CMEMTHREAD - These wait types are indicative
of a shortage of memory objects. When the server is waiting on memory to be
free for use, these wait states become common. The possibilities for causing
this are limitless, but easy to pinpoint. The quickest way of identifying what
process is using the system memory resources, open task manager, and there is
the current memory usage of all your processes. It’s simple to sort by memory
usage by clicking on the header for that column. For more information, go to
the view menu item, under it find select columns, and you can add many columns
giving information on max memory used, user objects, page faults, etc. Performance counters are also useful, but
since task manager is so handy, It’s
what I use.

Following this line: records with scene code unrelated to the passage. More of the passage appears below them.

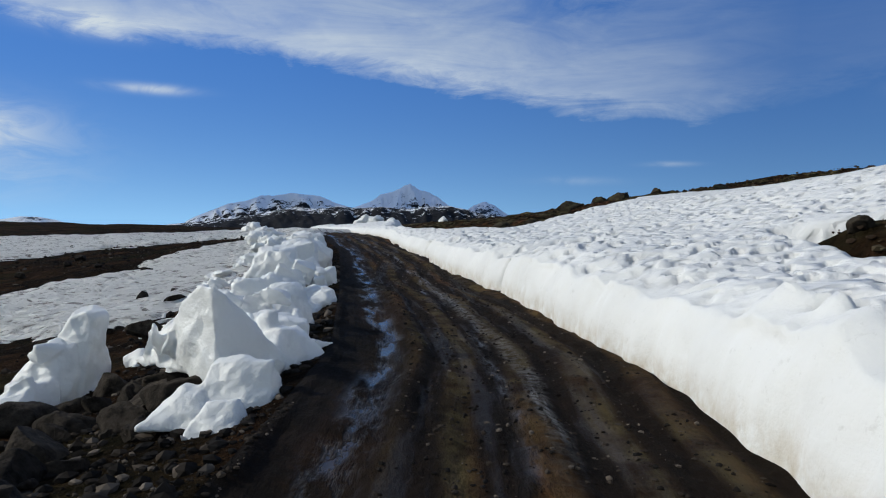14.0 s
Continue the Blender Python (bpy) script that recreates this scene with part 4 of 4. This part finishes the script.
broken(-3.85, 34.45, 24, FLAT, [((0, 0, 0), (1.0, 0.85), (0.72, 0.5), 1.0, (-0.05, 0.06)), ((-0.12, 0.05, 0), (0.7, 0.7), (0.3, 0.3), 1.14, (0.0, 0.05)), ((0.3, 0.2, 0), (0.6, 0.65), (0.4, 0.4), 0.72, (0, 0)), ((-0.38, -0.15, 0), (0.4, 0.6), (0.25, 0.3), 0.6, (0.05, 0.1))], 414, scallop=0.035)
broken(-5.68, 45.43, -28, "broad peaked snow block on dark rocks, fluted on one side", [((0.05, 0, 0.3), (1.6, 0.85), (0.3, 0.28), 0.93, (0.32, -0.24)), ((-0.42, -0.05, 0.32), (0.8, 0.8), (0.6, 0.4), 0.5, (0.1, 0.0)),
       ((0.2, 0.65, 0.22), (0.95, 0.9), (0.5, 0.5), 0.5, (0.0, 0.1)), ((0.1, 0.35, -0.1), (0.8, 0.6), (0.8, 0.6), 0.5, (0, 0))], 425,
       [((-0.72, -0.36, 0.55), (0.11, 0.10, 0.22)), ((-0.46, -0.42, 0.6), (0.10, 0.09, 0.24)), ((-0.2, -0.44, 0.62), (0.09, 0.08, 0.22)), ((0.16, 0.55, 0.8), (0.15, 0.07, 0.2))], 0.045)
broken(-4.93, 44.12, 14, "low ridged chunk of snow slid off the broad block", [((0.12, 0.08, 0), (0.78, 0.55), (0.5, 0.14), 0.52, (0.08, 0.1)), ((-0.26, -0.08, 0), (0.55, 0.5), (0.2, 0.2), 0.32, (0.05, 0.05)), ((0.1, -0.36, 0), (0.5, 0.5), (0.25, 0.2), 0.26, (0.05, 0.12))], 426, scallop=0.06)
broken(-8.95, 46.85, 0, "tall boot-shaped slab of snow leaning over dark rocks", [((0.15, 0.2, 0), (0.78, 0.65), (0.38, 0.34), 1.15, (0.2, 0.1)), ((0.1, -0.3, 0), (0.75, 0.8), (0.4, 0.4), 0.82, (0.08, 0.2)), ((0.3, -1.0, 0), (0.55, 1.0), (0.3, 0.5), 0.46, (0, 0.3)), ((0.45, -1.65, 0), (0.42, 0.6), (0.2, 0.3), 0.24, (0, 0.1))], 427,
       [((0.38, 0.3, 1.05), (0.24, 0.2, 0.16)), ((0.12, -0.25, 0.7), (0.28, 0.28, 0.22)), ((0.25, -0.75, 0.36), (0.24, 0.35, 0.2))], 0.06)
broken(-6.35, 47.5, 14, "wide snow block with a melted hollow in its top", [((0, 0, 0), (1.25, 1.0), (0.95, 0.7), 0.70, (0, 0)), ((0.4, 0.3, 0), (0.7, 0.7), (0.4, 0.4), 0.84, (0, 0)), ((-0.6, 0.1, 0), (0.5, 0.7), (0.3, 0.4), 0.8, (0.05, 0))], 406,
       [((-0.3, -0.32, 0.72), (0.34, 0.12, 0.16)), ((0.32, -0.3, 0.74), (0.36, 0.13, 0.18)), ((0.0, 0.34, 0.78), (0.5, 0.13, 0.16)), ((0.6, -0.2, 0.4), (0.25, 0.25, 0.2))], 0.045)
broken(-8.9, 53.9, 20, "tilted flat slab of snow standing in the ploughed heap", [((0, 0, 0), (1.2, 1.1), (1.0, 0.9), 1.2, (-0.15, 0.1)), ((0.5, 0.3, 0), (0.8, 0.8), (0.5, 0.5), 1.45, (0, 0)), ((0.3, -0.5, 0), (0.8, 0.6), (0.4, 0.3), 0.6, (0, 0))], 407, [((0.5, -0.2, 0.6), (0.3, 0.25, 0.22)), ((0.2, -0.6, 0.5), (0.25, 0.2, 0.2))], 0.05)

# broken bits between the blocks, from a few shapes
bits = [ice_mesh("chunk", 0.26, 0.34, 900 + k) for k in range(6)]
rnd = random.Random(5)
for k in range(150):
    y = 14 + 66 * rnd.random() ** 0.75
    d = rnd.uniform(0.9, 3.6) if y < 42 else rnd.uniform(0.6, 5.0)
    if (y < 42 and rnd.random() < 0.45) or 41.5 < y < 46.2:
        continue
    x = float(edge_l(y)) - d
    ob = set_block(bits[k % 6], x, y, "chunk", rnd.uniform(0, 360), 0.03)
    s = rnd.uniform(0.35, 1.0) * (1 if y < 42 else 1.9)
    ob.scale = (s, s, s * rnd.uniform(0.7, 1.1))


# ---- rocks ----
def rock_mesh(name, seed, material, squash=0.7, level=3):
    r = random.Random(seed)
    bm = bmesh.new()
    lobe(bm, (0, 0, 0), (1, r.uniform(0.6, 0.9), squash * r.uniform(0.7, 1.0)), r.uniform(2.6, 5), r, 0, 0, 9, 0.16, level)
    me = bpy.data.meshes.new(name)
    bm.to_mesh(me)
    bm.free()
    s = Vector((seed, 0, 0))
    for v in me.vertices:
        v.co += v.normal * (0.05 * noise.noise(v.co * 3.2 + s) + 0.025 * noise.noise(v.co * 9 + s))
    me.materials.append(material)
    me.polygons.foreach_set("use_smooth", [True] * len(me.polygons))
    me.update()
    return me


stones = [rock_mesh("rock", 40 + k, BASALT, 0.75, 4) for k in range(9)]
big = [rock_mesh("boulder", 70 + k, BOULDER, 0.7, 4) for k in range(5)]


def set_rock(me, name, x, y, size, label, group, turn, tip=0.0, sink=0.35):
    ob = new(name, me)
    ob.matrix_world = pose(x, y, gz_at(x, y) + size * (0.62 - sink) * 0.6, tip, tip * 0.5, turn) @ Matrix.Diagonal((size, size, size, 1))
    return tagged(ob, label, "rock" if name == "rock" else "boulder", group=group)


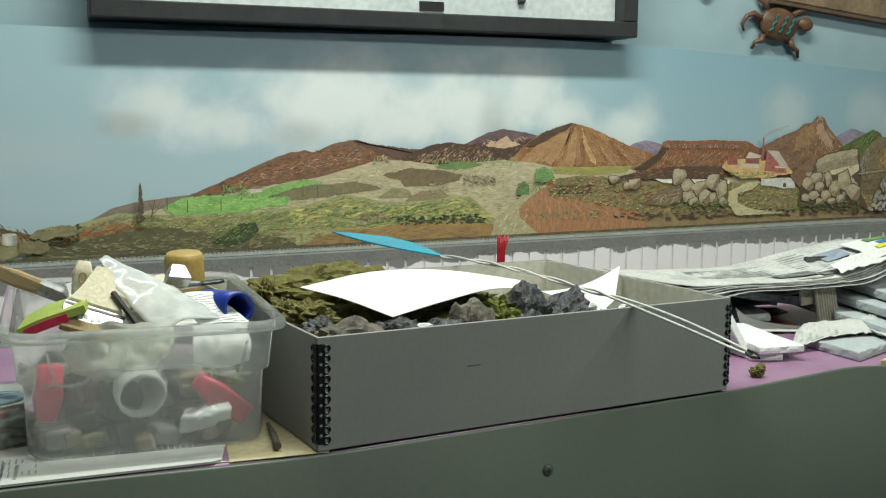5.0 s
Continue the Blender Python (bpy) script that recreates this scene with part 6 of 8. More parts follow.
# ---- truss bridge ----
IRON = surface("dark_brown_iron", (0.040, 0.032, 0.032), (0.022, 0.019, 0.019), 80, 0.5, random=0.2)
BA, BB = Vector((-0.149, 1.252, 0.0380)), Vector((0.062, 1.375, 0.0455))
bx = BB - BA
yaw = math.degrees(math.atan2(bx.y, bx.x))
pitch = -math.degrees(math.asin(bx.z / bx.length))
bridge = thing("truss_bridge", "dark brown model railway through-truss bridge", "model bridge", Matrix.Translation(BA) @ pose(0, 0, 0, 0, pitch, yaw))
BL, BW, BH, NP = bx.length, 0.036, 0.0445, 10
px = [BL * k / NP for k in range(NP + 1)]
for y in (-BW / 2, BW / 2):
    part("bottom_chord", beam((0, y, 0.002), (BL, y, 0.002), 0.0040, 0.0075), IRON, bridge)
    part("top_chord", beam((px[1], y, BH), (px[-2], y, BH), 0.0042, 0.0042), IRON, bridge)
    part("end_post", beam((0.001, y, 0.002), (px[1], y, BH), 0.0040, 0.0040), IRON, bridge)
    part("end_post", beam((BL - 0.001, y, 0.002), (px[-2], y, BH), 0.0040, 0.0040), IRON, bridge)
    for k in range(1, NP):
        part("vertical", beam((px[k], y, 0.002), (px[k], y, BH), 0.0026, 0.0026), IRON, bridge)
    for k in range(1, NP - 1):
        a, b = (px[k], px[k + 1]) if k < NP / 2 else (px[k + 1], px[k])
        part("diagonal", beam((a, y, BH), (b, y, 0.002), 0.0026, 0.0026), IRON, bridge)
        mid = (px[k] + px[k + 1]) / 2
        part("sub_strut", beam((mid, y, 0.022), (mid, y, 0.002), 0.0020, 0.0020), IRON, bridge)
        part("sub_strut", beam((mid, y, 0.022), (b if k >= NP / 2 else a, y, 0.002), 0.0020, 0.0020), IRON, bridge)
    for k in range(NP + 1):
        part("gusset", block(0.008, 0.0044, 0.007, at=(min(max(px[k], 0.004), BL - 0.004), y, -0.001)), IRON, bridge)
for k in range(1, NP):
    part("top_strut", beam((px[k], -BW / 2, BH), (px[k], BW / 2, BH), 0.0018, 0.0022), IRON, bridge)
    if k < NP - 1:
        part("top_brace", beam((px[k], -BW / 2, BH + 0.0008), (px[k + 1], BW / 2, BH + 0.0008), 0.0018, 0.0018), IRON, bridge)
        part("top_brace", beam((px[k], BW / 2, BH + 0.0002), (px[k + 1], -BW / 2, BH + 0.0002), 0.0018, 0.0018), IRON, bridge)
for xa, xb in ((0.0, px[1]), (BL, px[-2])):
    f = 0.62
    xm = xa + (xb - xa) * f
    part("portal_strut", beam((xm, -BW / 2, BH * f), (xm, BW / 2, BH * f), 0.0014, 0.0025), IRON, bridge)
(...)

For examining memory usage within SQL, the performance counters
break out the memory allocated to different buffers, cache, the optimizer, etc,
and can also be viewed directly within the system table sysperfinfo. Then there
is the DBCC MEMORYSTATUS command which gives you information on committed
memory, you procedure cache, buffer pool, etc. Basically the distribution of 8k
buffers within SQL Engine. With this
information, you should be able to determine a course of action to improve the
memory situation.
CURSOR
and PSS_CHILD. Both
of these waits are related to asynchronous cursors. The CURSOR wait is
SQL awaiting synchronization with asynchronous cursors, and PSS_CHILD is SQL
awaiting a child thread within an asynchronous cursor. You can track down the
particular cursor causing these waits with profiler, and once determining that,
take steps to reduce the waits caused, possibly by re-working the process,
possibly by changing the nature of the cursor, and possibly by removing the
cursor to use set based operations to accomplish the same thing. It will depend
on what the cursor is being used for, and what the process requires. There is a
lot of misuse of cursors in the world, and when I see a lot of CURSOR or
PSS_CHILD waits, that’s something to look for.
WAITFOR. This wait type is user or code induced.
It is caused by the WAITFOR command. Generally, if found, there is a reason for
it. May not be a good one, but a reason none-the-less. Evaluate carefully,
these were put there on purpose.
XACTLOCKINFO. This wait is caused by the
releasing, escalating, or transferring
of locks during Bulk operations. SQL Server engine handles lock operations very
well, and generally, there is little that can be done about this one, other
than breaking up the bulk operations into smaller transactions to reduce the locks
used, which would reduce the waits involved due to fewer locks in the first
place.
TEMPOBJ. This wait is observed when
dropping temporary objects such as temp tables, or work tables. These objects have to be cleaned up after
use, so expect the waits with high temp object usage. I use what I consider to
be a extremely high amount of temp objects and have never seen these be a
problem, or been able to reduce them, short of just not using the temp objects
to start with.
OLEDB. The server is waiting an OLE DB
provider to service its request. High transaction levels or slow connection
speeds in a distributed environment are a big cause of these. Sometimes they
can be caused by slow authentication. Outdated MDAC or incorrect DB providers
being can also cause these. Interfacing third party software for conversions is
a big culprit here, on occasion. The resolution or reduction of these types of
wait types is most often done on a case by case basis.
I welcome
any feedback, additions, corrections, etc, and hope this has been helpful.